Retirement Pronouncement

                On April 4, 2022, I watched Coach K coach the final college basketball game of his career, an NCAA tournament Final Four loss to archrival University of North Carolina. I saw him stand and walk over to shake the hands of the opposing coaches and players. My eyes filled with tears as he shouldered his way off the court in what must have been his most heartbreaking walk in the past 47 years.

                 I am not a fan of Duke basketball, and I am not easily stirred by March Madness. But for once, my heart was aligned with the passion of a college basketball coach, guiding his team through a final contest. You see, I knew something during that game that none of my clients was aware of: I was retiring from the practice of law at the end of the year.

                 I made my decision in December 2020, knowing that it would take two years to transition to non-lawyer life. For people in other careers and professions, that might seem too long. It would not take years for me to notify clients, close files, and shift cases to other attorneys. It would not take twenty-four months to train a new managing partner, and the sustainability of my 12-attorney firm was not an issue. It was my emotional journey that needed that much time.

                 Forty years ago, I began preparing for the Law School Admission Test, followed quickly by my law school application. Law school absorbed me for the next three years. I passed the Washington State Bar Exam after graduation, and I began a thirty-six-year career working as an attorney in private practice.

                 Twenty years ago, I embraced the thrill and the terror of giving up stable and secure employment, including a partnership at a major Seattle law firm, to start my own fledgling firm. I stumbled my way into sole practitionership as clumsily as I pushed a shopping cart filled with file folders, index cards, yellow pads, pens, and reams of paper through Office Depot. I was convinced that I was destined to practice law by myself forever, but the evolution of my firm proved otherwise. Its growth would have astonished me – if I had had the time to ponder it.
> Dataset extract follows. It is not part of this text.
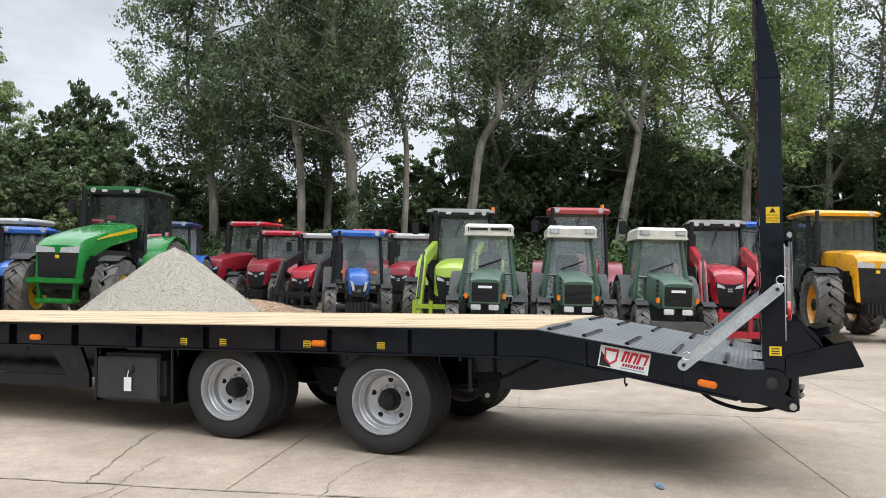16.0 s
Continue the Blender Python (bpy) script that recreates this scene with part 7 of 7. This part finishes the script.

                 Being a lawyer has been fundamental to my identity, my friendships, my financial footing, and the structure of my daily life. It has been a beautiful – and sometimes - excruciating career. I cannot envision a job more absorbing, more challenging, or more gratifying than the one I have had. And choosing who you work with, what the workplace culture will be like, and what clients and cases you will accept is a privilege that I have never taken for granted. I am leaving a partnership with lawyers I love and trust, whose intellect and ethics are incomparable. It is unfathomable that I will no longer linger in the halls with co-workers, celebrating, contemplating, and occasionally commiserating legal case outcomes and triumphs. Giving that up seems unbearable sometimes.

                 But I know something about myself and about life: working full-time leaves no time to discover what comes next. Friends and co-workers tout the benefits of working part-time in an Of Counsel position to soften the jolt into retirement. But for me, that path is not the best one. Pulling off the band-aid quickly and leaping into the unfamiliar land of unemployment alarms me but it also exhilarates me.

                 It is a luxury to have months to process such a major life change. I have spent the duration reading about retirement, ruminating about it, discussing it with others, and journaling about the emotional ups and downs. The change is so profound that there are moments when I wish it would happen tomorrow and occasions when I long for time to slow down to align with my almost imperceptibly deepening breaths. The mysterious beauty of the unknown is an irresistible lure.

                But until my last day of work on November 17th, I need to stay away from social media. Posts of police officers’ closing radio signoffs, pilots’ last announcements, and tennis players’ final waves to the crowd turn me into a blubbering fool. The tough and determined litigator in me will not stand for it.

  Well, at least until I walk away from my office one last time, with traces of farewell wishes and hugs lingering like a comforting embrace.